Alert Tuning and Suppression

A common concern about RASP SIEM integration is alert volume. An application under heavy scanner traffic can generate thousands of blocked events per hour from automated SQLi and path traversal probes. Flooding the SIEM with automated scanner noise creates the alert fatigue that makes the SIEM useless for detecting real attacks.

Raven.io addresses this through two mechanisms. First, automated scanner suppression: the agent detects scanner traffic patterns (sequential probe requests, known scanner User-Agent strings, IP addresses with high request volume to blocked paths) and tags those events as scanner_probe: true. SIEM ingest pipelines can filter or downgrade these events to a separate index.
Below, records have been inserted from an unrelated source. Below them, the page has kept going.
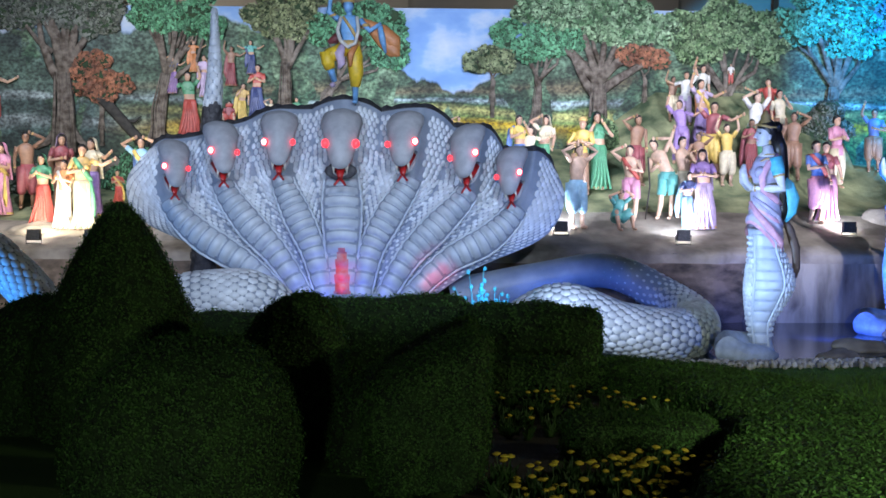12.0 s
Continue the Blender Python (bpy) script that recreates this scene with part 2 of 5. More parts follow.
def math_node(op, a, b):
    q = nn.new("ShaderNodeMath")
    q.operation = op
    for i, v in enumerate((a, b)):
        if isinstance(v, (int, float)):
            q.inputs[i].default_value = v
        else:
            ln(v, q.inputs[i])
    return q.outputs[0]


def ramp_node(fac, stops):
    r = nn.new("ShaderNodeValToRGB")
    while len(r.color_ramp.elements) < len(stops):
        r.color_ramp.elements.new(0.5)
    for e, (p, c) in zip(r.color_ramp.elements, stops):
        e.position, e.color = p, (*c, 1)
    ln(fac, r.inputs["Fac"])
    return r.outputs["Color"]


def mix_node(fac, a, b):
    q = nn.new("ShaderNodeMix")
    q.data_type = "RGBA"
    for k, v in (("Factor", fac), ("A", a), ("B", b)):
        sock = [s for s in q.inputs if s.name == k and s.enabled][0]
        ln(v, sock)
    return [s for s in q.outputs if s.enabled][0]


sky = ramp_node(noise_node(1.15, 8, (0.8, 1, 1.3)), [(0.36, (0.15, 0.27, 0.54)), (0.48, (0.19, 0.32, 0.57)), (0.54, (0.29, 0.39, 0.57)), (0.7, (0.45, 0.5, 0.58))])
forest = ramp_node(noise_node(1.9, 8, (0.9, 1, 1.1)), [(0.32, (0.014, 0.026, 0.02)), (0.46, (0.04, 0.07, 0.045)), (0.56, (0.085, 0.125, 0.08)), (0.68, (0.14, 0.19, 0.13))])
sway = math_node("MULTIPLY", math_node("SUBTRACT", noise_node(0.7, 4, (0.3, 1, 1.2)), 0.5), 1.1)
height = math_node("DIVIDE", math_node("SUBTRACT", math_node("ADD", sep.outputs["Z"], sway), 2.5), 4.0)
fields = ramp_node(height, [(0.0, (0.02, 0.03, 0.018)), (0.2, (0.035, 0.06, 0.025)), (0.3, (0.09, 0.12, 0.045)), (0.36, (0.3, 0.21, 0.05)), (0.4, (0.09, 0.13, 0.05)), (0.44, (0.28, 0.27, 0.12)),
                            (0.48, (0.05, 0.085, 0.04)), (0.515, (0.24, 0.29, 0.31)), (0.535, (0.06, 0.1, 0.07)), (0.585, (0.1, 0.085, 0.055)), (0.64, (0.04, 0.06, 0.04)), (0.8, (0.08, 0.12, 0.085)), (1.0, (0.12, 0.17, 0.13))])
brook = ramp_node(height, [(0.0, (0.012, 0.018, 0.016)), (0.22, (0.02, 0.032, 0.026)), (0.34, (0.05, 0.075, 0.07)), (0.4, (0.2, 0.23, 0.23)), (0.43, (0.05, 0.07, 0.065)), (0.5, (0.05, 0.075, 0.07)), (0.53, (0.2, 0.23, 0.23)),
                           (0.56, (0.05, 0.07, 0.06)), (0.7, (0.05, 0.075, 0.06)), (1.0, (0.07, 0.09, 0.09))])
lumps = math_node("MULTIPLY", math_node("SUBTRACT", noise_node(1.1, 5, (1, 1, 0.35)), 0.5), 1.5)
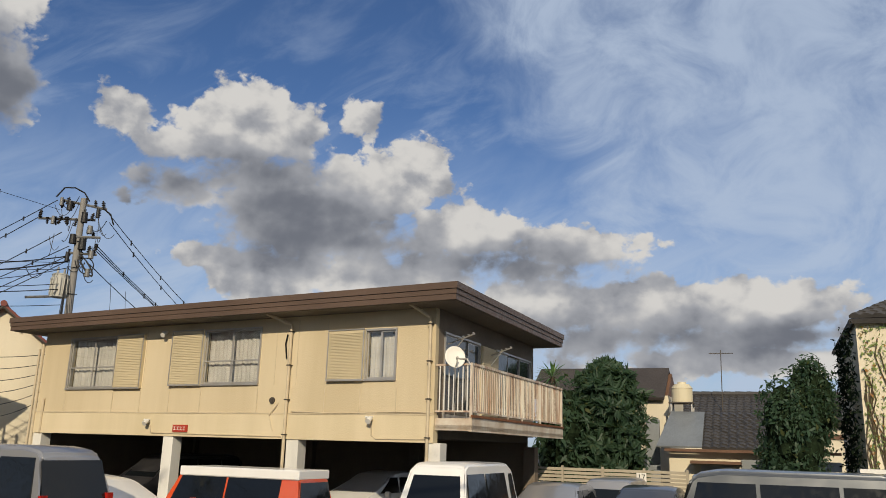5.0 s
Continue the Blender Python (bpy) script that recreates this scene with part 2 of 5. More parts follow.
def leaf_mat(name, young, old, dry, dry_share=0.06):
    """Leaves that differ from one to the next, with light passing through them."""
    m = bpy.data.materials.new(name)
    m.use_nodes = True
    k = Nodes(m.node_tree)
    tree = m.node_tree
    bsdf = tree.nodes["Principled BSDF"]
    each = k.add("ShaderNodeNewGeometry").outputs["Random Per Island"]
    place = k.add("ShaderNodeTexCoord").outputs["Object"]
    patch = k.ramp(k.noise(place, 0.8, 4.0), 0.35, 0.7)
    green = k.mix(k.math("MULTIPLY", k.math("ADD", each, patch), 0.5), young, old)
    dryness = k.math("GREATER_THAN", k.math("FRACT", k.math("MULTIPLY", each, 17.3)), 1 - dry_share)
    colour = k.mix(dryness, green, dry)
    tree.links.new(colour, bsdf.inputs["Base Color"])
    bsdf.inputs["Roughness"].default_value = 0.5
    bsdf.inputs["Specular IOR Level"].default_value = 0.25
    through_light = k.add("ShaderNodeBsdfTranslucent")
    tree.links.new(k.mix(0.5, colour, (0.20, 0.32, 0.05)), through_light.inputs["Color"])
    both = k.add("ShaderNodeMixShader")
    both.inputs[0].default_value = 0.35
    tree.links.new(bsdf.outputs[0], both.inputs[1])
    tree.links.new(through_light.outputs[0], both.inputs[2])
    tree.links.new(both.outputs[0], tree.nodes["Material Output"].inputs["Surface"])
    return m


M = {
    "asphalt": mat("asphalt", (0.055, 0.055, 0.057), 0.9, 0.4, 0.4, 0.5, 60),
    "yellow_wall": mat("yellow_wall", (0.63, 0.53, 0.36), 0.85, 0.0, 0.5, 0.25, 25, tint=(0.51, 0.42, 0.27), streak=True),
    "yellow_beam": mat("yellow_beam", (0.67, 0.57, 0.39), 0.85, 0.0, 0.6, 0.2, 25, tint=(0.56, 0.47, 0.30), streak=True),
    "shutter": mat("shutter", (0.62, 0.53, 0.35), 0.6, 0.12, 1.0, 0.05),
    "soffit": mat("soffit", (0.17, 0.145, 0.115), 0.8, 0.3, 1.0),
    "brown_fascia": mat("brown_fascia", (0.125, 0.082, 0.058), 0.5, 0.25, 0.5, 0.08, 12, streak=True),
    # dark brown of the short side, the back and the rear posts
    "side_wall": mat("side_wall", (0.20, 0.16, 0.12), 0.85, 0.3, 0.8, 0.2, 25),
    "alu": mat("alu", (0.55, 0.53, 0.50), 0.4, 0.2, 2.0, 0.05, 30, 0.6),
    "alu_dark": mat("alu_dark", (0.09, 0.075, 0.06), 0.45, 0.2, 2.0, 0.05, 30, 0.3),
    "white_paint": mat("white_paint", (0.78, 0.76, 0.70), 0.6, 0.2, 1.2, 0.1, 25, streak=True),
    "rusty_white": mat("rusty_white", (0.72, 0.68, 0.58), 0.7, 0.0, 4.5, 0.3, 40, tint=(0.28, 0.12, 0.05), streak=True),
    "slab_paint": mat("slab_paint", (0.66, 0.61, 0.52), 0.8, 0.0, 1.4, 0.3, 18, tint=(0.40, 0.27, 0.16)),
    "slat_fence": mat("slat_fence", (0.42, 0.37, 0.28), 0.7, 0.2, 1.2, 0.1, 20),
    "rust": mat("rust", (0.22, 0.085, 0.035), 0.9, 0.4, 6.0, 0.4, 60),
    "pane": glass_mat("pane", (0.035, 0.045, 0.05), 0.05),
    "clear_pane": clear_glass("clear_pane"),
    "pane_blue": glass_mat("pane_blue", (0.15, 0.19, 0.27), 0.1),
    "pane_green": glass_mat("pane_green", (0.12, 0.26, 0.27), 0.07),
    "curtain": mat("curtain", (0.62, 0.60, 0.56), 0.9, 0.2, 2.0, 0.1, 60),
    # near-black colour that stands for the unlit interior behind the glass
    "unlit_room": mat("unlit_room", (0.030, 0.028, 0.026), 0.95, 0.3, 1.0, 0.05),
    "pipe": mat("pipe", (0.62, 0.52, 0.36), 0.6, 0.3, 2.0, 0.1),
    "dish": mat("dish", (0.80, 0.77, 0.70), 0.5, 0.1, 3.0, 0.02),
    "sign_red": mat("sign_red", (0.42, 0.045, 0.025), 0.5, 0.15, 5.0, 0.02),
    "grey_tile": tile_mat("grey_tile", (0.046, 0.050, 0.060), (0.15, 0.15, 0.16), 0.20, 0.075),
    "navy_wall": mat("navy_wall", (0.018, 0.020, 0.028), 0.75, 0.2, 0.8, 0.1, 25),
    "grey_soffit": mat("grey_soffit", (0.11, 0.11, 0.115), 0.8, 0.2, 1.0),
    "frosted": mat("frosted", (0.26, 0.36, 0.335), 0.22, 0.12, 0.7, 0.02, 20, spec=0.7),
    "cap_alu": mat("cap_alu", (0.42, 0.43, 0.43), 0.4, 0.15, 2.0, 0.03, 30, 0.5),
    "solar": mat("solar", (0.020, 0.020, 0.022), 0.4, 0.25, 2.0, 0.05, 20, spec=0.6),
    "penthouse": mat("penthouse", (0.20, 0.20, 0.20), 0.7, 0.2, 1.0, 0.1),
    "brown_wall": mat("brown_wall", (0.105, 0.042, 0.028), 0.8, 0.25, 0.8, 0.2, 25),
    "brown_balcony": mat("brown_balcony", (0.21, 0.080, 0.042), 0.75, 0.18, 0.7, 0.15, 20, streak=True),
    "beige_trim": mat("beige_trim", (0.55, 0.47, 0.37), 0.7, 0.2, 1.5, 0.1),
    "dark_roof": mat("dark_roof", (0.060, 0.050, 0.045), 0.7, 0.3, 1.2, 0.3, 20),
    "blue_tile": mat("blue_tile", (0.012, 0.045, 0.085), 0.28, 0.5, 2.0, 0.1, 12, spec=0.7),
    "red_tile": mat("red_tile", (0.20, 0.045, 0.030), 0.5, 0.4, 2.0, 0.1, 12),
    "grey_rooftile": mat("grey_rooftile", (0.060, 0.055, 0.052), 0.6, 0.4, 2.0, 0.2, 12),
    "cream_wall": mat("cream_wall", (0.68, 0.61, 0.46), 0.9, 0.16, 0.5, 0.25, 25, streak=True),
    "white_wall": mat("white_wall", (0.74, 0.66, 0.50), 0.9, 0.2, 0.5, 0.3, 25, streak=True),
    "pale_wall": mat("pale_wall", (0.60, 0.57, 0.50), 0.9, 0.14, 0.5, 0.25, 25, streak=True),
    "wood": mat("wood", (0.16, 0.085, 0.05), 0.7, 0.35, 2.0, 0.2, 20, streak=True),
    "fence_wood": mat("fence_wood", (0.40, 0.29, 0.225), 0.62, 0.22, 1.6, 0.12, 45),
    "pole": mat("pole", (0.26, 0.25, 0.235), 0.8, 0.2, 1.5, 0.2, 30, streak=True),
    "pole_steel": mat("pole_steel", (0.20, 0.20, 0.195), 0.6, 0.25, 3.0, 0.1, 30, 0.3),
    "pole_pale": mat("pole_pale", (0.40, 0.40, 0.385), 0.55, 0.25, 3.0, 0.1, 30, 0.3, streak=True),
    "cable": mat("cable", (0.012, 0.012, 0.013), 0.6, 0.2, 4.0, 0.0),
    "porcelain": mat("porcelain", (0.022, 0.019, 0.019), 0.6, 0.2, 4.0, 0.0),
    "grey_box": mat("grey_box", (0.48, 0.47, 0.42), 0.55, 0.15, 2.0, 0.05),
    "sheet": mat("sheet", (0.26, 0.28, 0.29), 0.5, 0.3, 1.0, 0.1, 20, 0.3, streak=True),
    "blue_sheet": mat("blue_sheet", (0.03, 0.13, 0.23), 0.6, 0.3, 1.2, 0.1, 20, streak=True),
    "red_steel": mat("red_steel", (0.22, 0.035, 0.025), 0.7, 0.4, 4.0, 0.2),
    "bark": mat("bark", (0.07, 0.05, 0.035), 0.95, 0.45, 4.0, 0.6, 18, streak=True),
    "twig": mat("twig", (0.12, 0.085, 0.05), 0.9, 0.4, 8.0, 0.2),
    # near-black: paints the shade inside crowns; also colours the withered climber
    "shade_leaf": mat("shade_leaf", (0.022, 0.036, 0.018), 1.0, 0.8, 5.0, 0.8, 14, spec=0.05),
    "leaf_vine": leaf_mat("leaf_vine", (0.290, 0.410, 0.160), (0.080, 0.185, 0.088), (0.46, 0.38, 0.12), 0.035),
    "leaf_dark": leaf_mat("leaf_dark", (0.165, 0.300, 0.090), (0.062, 0.150, 0.062), (0.28, 0.25, 0.06), 0.02),
    "leaf_autumn": leaf_mat("leaf_autumn", (0.33, 0.39, 0.13), (0.130, 0.235, 0.095), (0.42, 0.20, 0.07), 0.16),
    "leaf_light": leaf_mat("leaf_light", (0.225, 0.335, 0.070), (0.090, 0.175, 0.048), (0.27, 0.27, 0.04), 0.05),
    "leaf_conifer": leaf_mat("leaf_conifer", (0.060, 0.105, 0.062), (0.026, 0.056, 0.036), (0.09, 0.10, 0.04), 0.03),
    "petal": mat("petal", (0.82, 0.82, 0.84), 0.7, 0.1, 20.0, 0.0),
    "car_silver": paint_mat("car_silver", (0.36, 0.36, 0.37), 0.55),
    "car_white": paint_mat("car_white", (0.8, 0.79, 0.76), 0),
    "car_orange": paint_mat("car_orange", (0.6, 0.075, 0.018), 0),
    "car_grey": paint_mat("car_grey", (0.11, 0.12, 0.13), 0.5),
    "car_dark": paint_mat("car_dark", (0.03, 0.03, 0.035), 0.3),
    "car_glass": glass_mat("car_glass", (0.008, 0.010, 0.012), 0.04, spec=0.4),
    "rubber": mat("rubber", (0.02, 0.02, 0.02), 0.85, 0.2, 8.0, 0.1),
    "lamp_red": mat("lamp_red", (0.35, 0.015, 0.01), 0.2, 0.1, 8.0, 0.0),
    "tank": mat("tank", (0.62, 0.55, 0.38), 0.55, 0.15, 1.5, 0.05, streak=True),
    "cloth_white": mat("cloth_white", (0.74, 0.74, 0.75), 0.9, 0.1, 6.0, 0.2),
    "cloth_pink": mat("cloth_pink", (0.55, 0.28, 0.27), 0.9, 0.15, 6.0, 0.2),
    "cloth_navy": mat("cloth_navy", (0.04, 0.05, 0.09), 0.9, 0.2, 6.0, 0.2),
    "cloth_teal": mat("cloth_teal", (0.02, 0.20, 0.17), 0.9, 0.2, 6.0, 0.2),
    "cloth_grey": mat("cloth_grey", (0.30, 0.31, 0.34), 0.9, 0.2, 6.0, 0.2),
}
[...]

Second, event deduplication: multiple blocked events from the same source IP against the same attack vector within a configurable time window are collapsed into a single aggregated event with a count field.

For most production deployments, the relevant events that require SOC attention number in the single digits per day after scanner suppression and deduplication. The volume is manageable. The signal-to-noise ratio is high enough to make runtime SIEM integration genuinely useful rather than a source of alert fatigue.

Incident Response with RASP Forensics

When an incident is being investigated, Raven.io events provide forensic detail that application logs typically do not include. For each blocked or allowed anomalous event, the agent records: the full code call stack at the time of the operation, the source IP and session token, the exact SQL/file/network operation that was intercepted, and the baseline deviation score that triggered the alert.

This detail answers the questions that matter in incident response: which code path was exploited, which user session was involved, exactly what data was accessed, and whether similar events occurred before the blocking rule was triggered. RASP forensics turn post-incident investigation from evidence reconstruction into evidence retrieval.